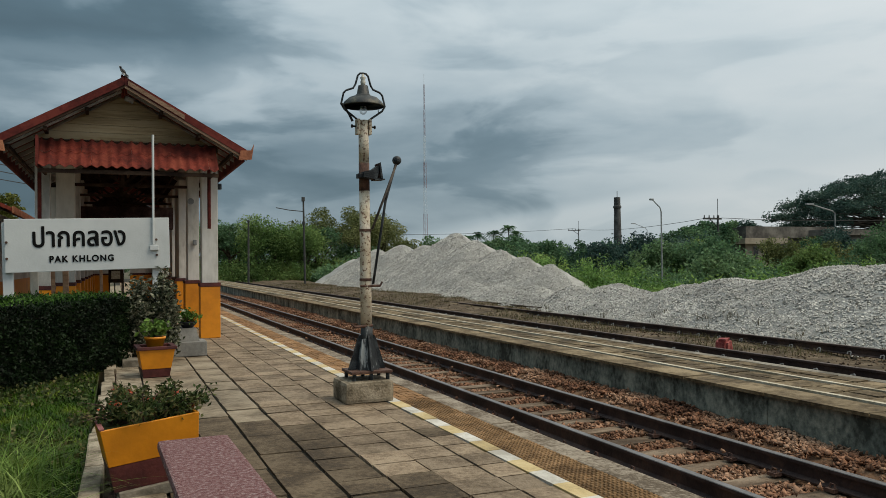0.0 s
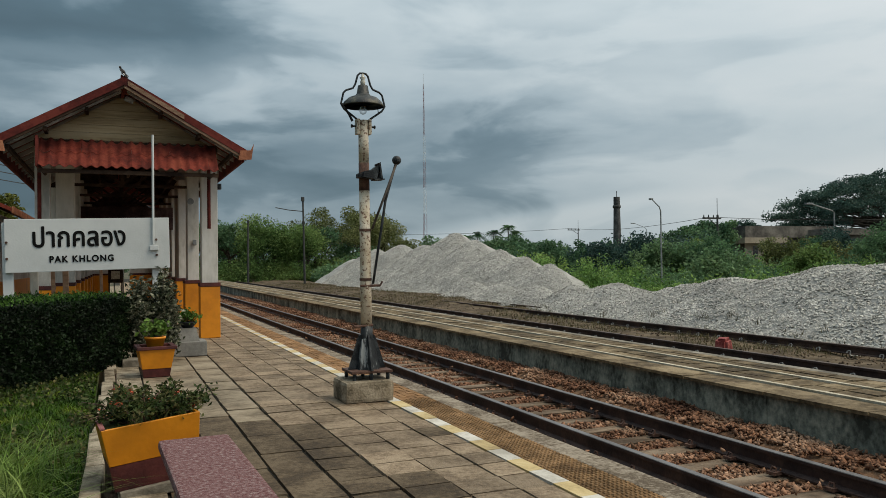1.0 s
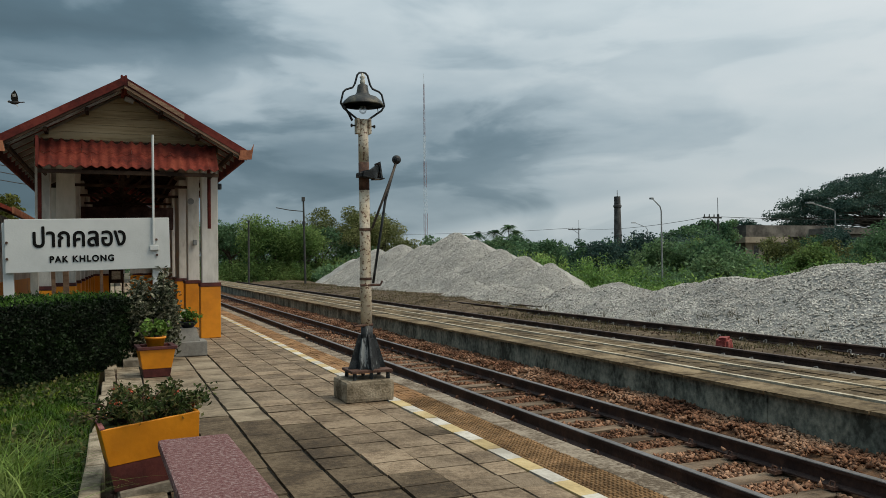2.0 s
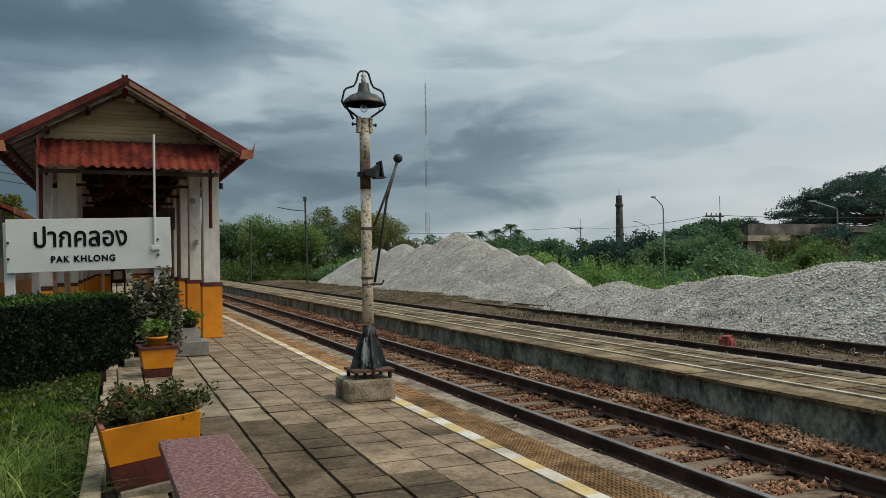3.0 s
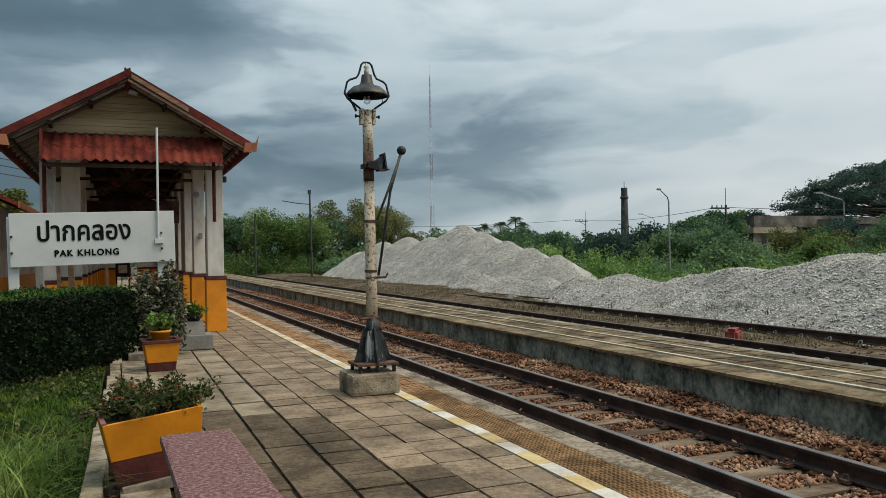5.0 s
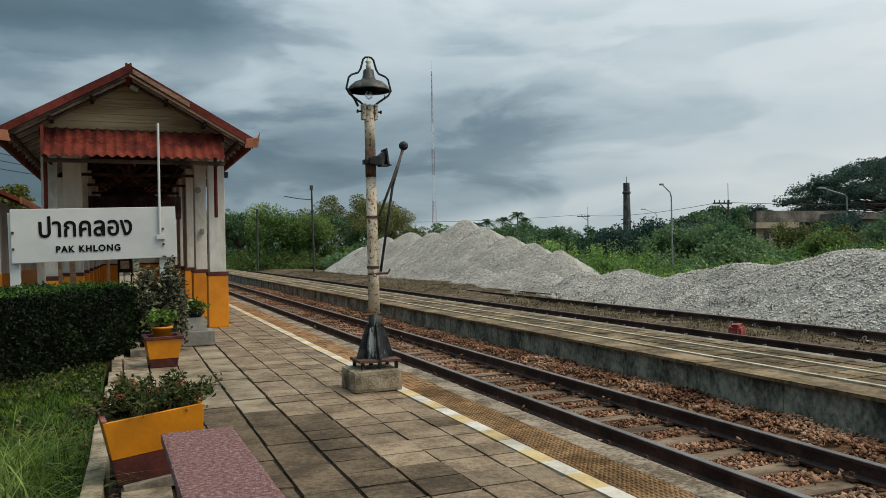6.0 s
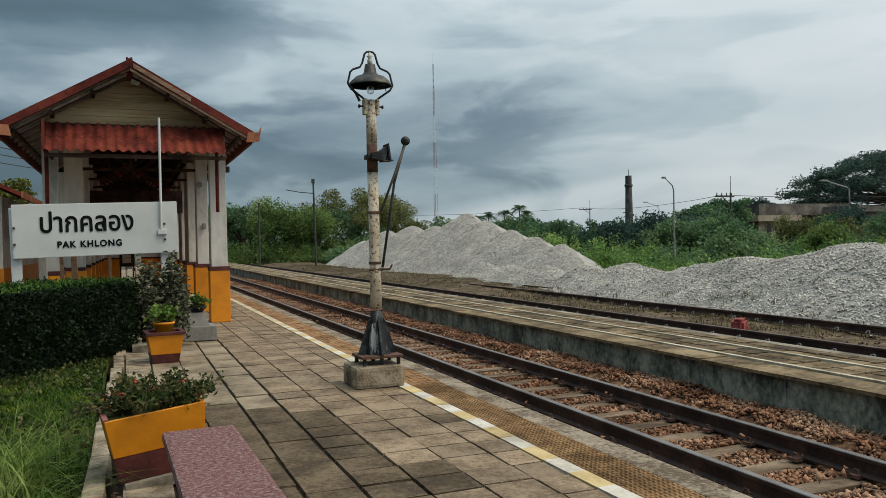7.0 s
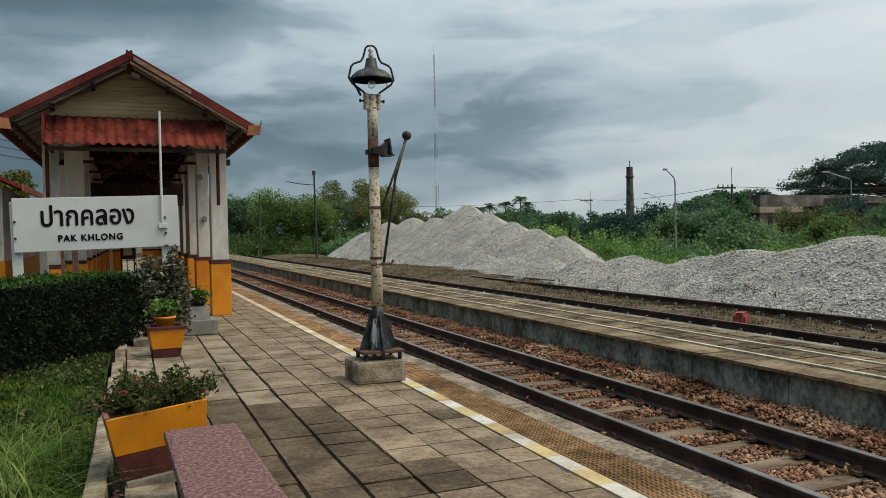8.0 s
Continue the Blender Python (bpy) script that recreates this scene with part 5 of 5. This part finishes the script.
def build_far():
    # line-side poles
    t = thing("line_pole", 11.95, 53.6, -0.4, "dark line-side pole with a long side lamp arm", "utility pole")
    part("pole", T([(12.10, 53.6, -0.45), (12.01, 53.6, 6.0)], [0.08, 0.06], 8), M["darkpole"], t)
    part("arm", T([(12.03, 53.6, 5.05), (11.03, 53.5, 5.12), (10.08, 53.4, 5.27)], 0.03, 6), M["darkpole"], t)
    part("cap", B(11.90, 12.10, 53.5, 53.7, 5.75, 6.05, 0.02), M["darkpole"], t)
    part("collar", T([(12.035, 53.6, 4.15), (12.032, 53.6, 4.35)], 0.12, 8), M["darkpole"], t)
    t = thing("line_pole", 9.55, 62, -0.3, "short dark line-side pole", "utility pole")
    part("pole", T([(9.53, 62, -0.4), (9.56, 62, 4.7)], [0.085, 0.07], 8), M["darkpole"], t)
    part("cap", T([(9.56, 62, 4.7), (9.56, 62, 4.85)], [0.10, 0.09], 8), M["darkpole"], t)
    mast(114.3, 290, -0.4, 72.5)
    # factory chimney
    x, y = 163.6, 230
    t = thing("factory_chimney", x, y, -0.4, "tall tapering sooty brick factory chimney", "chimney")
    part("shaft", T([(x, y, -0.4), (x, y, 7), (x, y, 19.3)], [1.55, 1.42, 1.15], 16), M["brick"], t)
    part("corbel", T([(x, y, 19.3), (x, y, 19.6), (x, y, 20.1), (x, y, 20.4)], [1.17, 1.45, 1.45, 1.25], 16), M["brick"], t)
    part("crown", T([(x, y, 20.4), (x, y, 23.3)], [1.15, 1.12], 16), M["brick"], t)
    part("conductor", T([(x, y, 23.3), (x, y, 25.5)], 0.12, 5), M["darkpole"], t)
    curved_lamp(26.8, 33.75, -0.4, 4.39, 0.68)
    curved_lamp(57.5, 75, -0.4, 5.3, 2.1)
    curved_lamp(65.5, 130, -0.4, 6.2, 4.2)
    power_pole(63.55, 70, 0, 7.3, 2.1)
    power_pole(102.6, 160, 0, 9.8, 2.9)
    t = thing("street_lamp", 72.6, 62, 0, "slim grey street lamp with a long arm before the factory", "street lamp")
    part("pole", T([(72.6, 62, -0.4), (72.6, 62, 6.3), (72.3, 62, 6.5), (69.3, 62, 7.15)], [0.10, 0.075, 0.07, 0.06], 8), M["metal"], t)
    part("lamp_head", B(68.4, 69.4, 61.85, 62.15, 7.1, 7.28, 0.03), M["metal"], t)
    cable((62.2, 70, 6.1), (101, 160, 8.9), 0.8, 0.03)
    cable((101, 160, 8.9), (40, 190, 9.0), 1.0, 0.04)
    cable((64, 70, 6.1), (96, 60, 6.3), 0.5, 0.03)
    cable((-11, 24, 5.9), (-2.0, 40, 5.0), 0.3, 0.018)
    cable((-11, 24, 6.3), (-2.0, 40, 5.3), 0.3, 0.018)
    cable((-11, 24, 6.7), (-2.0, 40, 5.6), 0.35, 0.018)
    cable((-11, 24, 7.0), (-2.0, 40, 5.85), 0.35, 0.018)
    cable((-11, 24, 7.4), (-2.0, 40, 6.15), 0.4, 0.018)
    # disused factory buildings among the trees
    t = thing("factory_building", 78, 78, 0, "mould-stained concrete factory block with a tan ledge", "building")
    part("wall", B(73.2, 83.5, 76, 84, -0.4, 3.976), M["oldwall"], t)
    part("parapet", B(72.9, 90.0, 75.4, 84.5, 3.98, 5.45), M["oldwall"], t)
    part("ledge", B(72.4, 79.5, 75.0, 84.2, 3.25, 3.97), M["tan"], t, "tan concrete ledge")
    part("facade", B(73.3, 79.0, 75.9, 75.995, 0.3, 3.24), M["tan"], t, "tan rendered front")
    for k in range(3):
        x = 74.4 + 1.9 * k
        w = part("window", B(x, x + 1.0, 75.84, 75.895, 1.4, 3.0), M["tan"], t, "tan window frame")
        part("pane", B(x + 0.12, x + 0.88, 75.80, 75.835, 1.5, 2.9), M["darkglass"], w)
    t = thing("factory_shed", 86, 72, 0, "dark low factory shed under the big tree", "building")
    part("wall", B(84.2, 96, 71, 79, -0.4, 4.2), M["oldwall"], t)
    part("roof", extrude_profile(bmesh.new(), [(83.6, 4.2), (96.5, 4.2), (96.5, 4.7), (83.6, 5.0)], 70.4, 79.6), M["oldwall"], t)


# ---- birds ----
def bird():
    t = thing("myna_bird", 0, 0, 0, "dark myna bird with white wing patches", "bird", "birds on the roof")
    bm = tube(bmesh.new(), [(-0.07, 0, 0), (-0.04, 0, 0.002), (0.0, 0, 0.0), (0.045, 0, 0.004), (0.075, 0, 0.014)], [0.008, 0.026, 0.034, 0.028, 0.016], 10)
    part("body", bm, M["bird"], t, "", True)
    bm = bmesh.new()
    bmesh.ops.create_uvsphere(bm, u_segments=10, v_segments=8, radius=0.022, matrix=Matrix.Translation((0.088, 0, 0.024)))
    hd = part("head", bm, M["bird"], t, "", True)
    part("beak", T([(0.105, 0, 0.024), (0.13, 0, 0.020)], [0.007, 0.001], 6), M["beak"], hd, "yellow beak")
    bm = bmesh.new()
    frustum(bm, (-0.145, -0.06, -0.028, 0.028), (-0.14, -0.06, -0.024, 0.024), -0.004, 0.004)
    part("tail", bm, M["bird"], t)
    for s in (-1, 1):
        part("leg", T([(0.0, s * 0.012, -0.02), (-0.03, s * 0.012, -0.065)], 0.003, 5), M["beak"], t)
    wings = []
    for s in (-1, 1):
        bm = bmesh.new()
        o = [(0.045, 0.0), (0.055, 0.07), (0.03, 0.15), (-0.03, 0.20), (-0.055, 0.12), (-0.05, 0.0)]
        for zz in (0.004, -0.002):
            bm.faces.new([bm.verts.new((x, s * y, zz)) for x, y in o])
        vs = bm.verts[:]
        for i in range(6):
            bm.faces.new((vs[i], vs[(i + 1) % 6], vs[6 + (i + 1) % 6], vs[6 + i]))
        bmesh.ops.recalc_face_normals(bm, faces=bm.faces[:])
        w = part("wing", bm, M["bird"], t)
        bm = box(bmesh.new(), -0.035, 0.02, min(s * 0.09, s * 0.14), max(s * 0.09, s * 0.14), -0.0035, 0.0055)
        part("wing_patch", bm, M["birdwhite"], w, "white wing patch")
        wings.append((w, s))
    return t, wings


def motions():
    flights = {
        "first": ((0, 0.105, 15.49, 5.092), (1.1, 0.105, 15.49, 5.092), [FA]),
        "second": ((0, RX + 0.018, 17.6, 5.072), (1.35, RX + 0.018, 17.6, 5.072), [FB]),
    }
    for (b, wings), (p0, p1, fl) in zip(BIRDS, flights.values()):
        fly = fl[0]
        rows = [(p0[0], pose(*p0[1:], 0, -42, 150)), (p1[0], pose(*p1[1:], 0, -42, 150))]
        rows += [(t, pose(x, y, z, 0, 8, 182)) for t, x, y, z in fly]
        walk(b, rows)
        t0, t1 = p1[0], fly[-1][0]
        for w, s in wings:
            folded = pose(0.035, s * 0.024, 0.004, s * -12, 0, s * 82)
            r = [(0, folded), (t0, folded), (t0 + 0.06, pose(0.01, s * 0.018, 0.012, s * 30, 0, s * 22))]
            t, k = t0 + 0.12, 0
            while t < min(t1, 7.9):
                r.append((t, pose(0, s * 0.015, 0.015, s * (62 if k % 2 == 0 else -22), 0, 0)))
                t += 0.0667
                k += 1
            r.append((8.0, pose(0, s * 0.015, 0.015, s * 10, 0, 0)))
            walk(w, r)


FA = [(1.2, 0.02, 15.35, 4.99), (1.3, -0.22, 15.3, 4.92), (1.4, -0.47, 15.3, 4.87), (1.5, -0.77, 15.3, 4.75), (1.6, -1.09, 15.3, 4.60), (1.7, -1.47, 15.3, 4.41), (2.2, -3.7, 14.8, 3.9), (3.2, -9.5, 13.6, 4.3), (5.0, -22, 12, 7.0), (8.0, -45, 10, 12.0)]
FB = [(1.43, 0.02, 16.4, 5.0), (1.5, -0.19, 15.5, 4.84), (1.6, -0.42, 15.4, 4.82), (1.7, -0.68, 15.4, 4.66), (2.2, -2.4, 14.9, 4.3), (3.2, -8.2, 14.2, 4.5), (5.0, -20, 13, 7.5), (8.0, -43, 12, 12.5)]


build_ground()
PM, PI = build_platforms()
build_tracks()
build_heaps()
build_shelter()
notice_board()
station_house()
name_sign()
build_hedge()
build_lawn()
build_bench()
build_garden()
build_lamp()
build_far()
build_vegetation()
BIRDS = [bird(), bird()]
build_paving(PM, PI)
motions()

> _Your instructions_:
Which lines hold the string "with"? Copy all of them from the data above.

> _Result of this exercise_:
Continue the Blender Python (bpy) script that recreates this scene with part 5 of 5. This part finishes the script.
    t = thing("line_pole", 11.95, 53.6, -0.4, "dark line-side pole with a long side lamp arm", "utility pole")
    t = thing("street_lamp", 72.6, 62, 0, "slim grey street lamp with a long arm before the factory", "street lamp")
    t = thing("factory_building", 78, 78, 0, "mould-stained concrete factory block with a tan ledge", "building")
    t = thing("myna_bird", 0, 0, 0, "dark myna bird with white wing patches", "bird", "birds on the roof")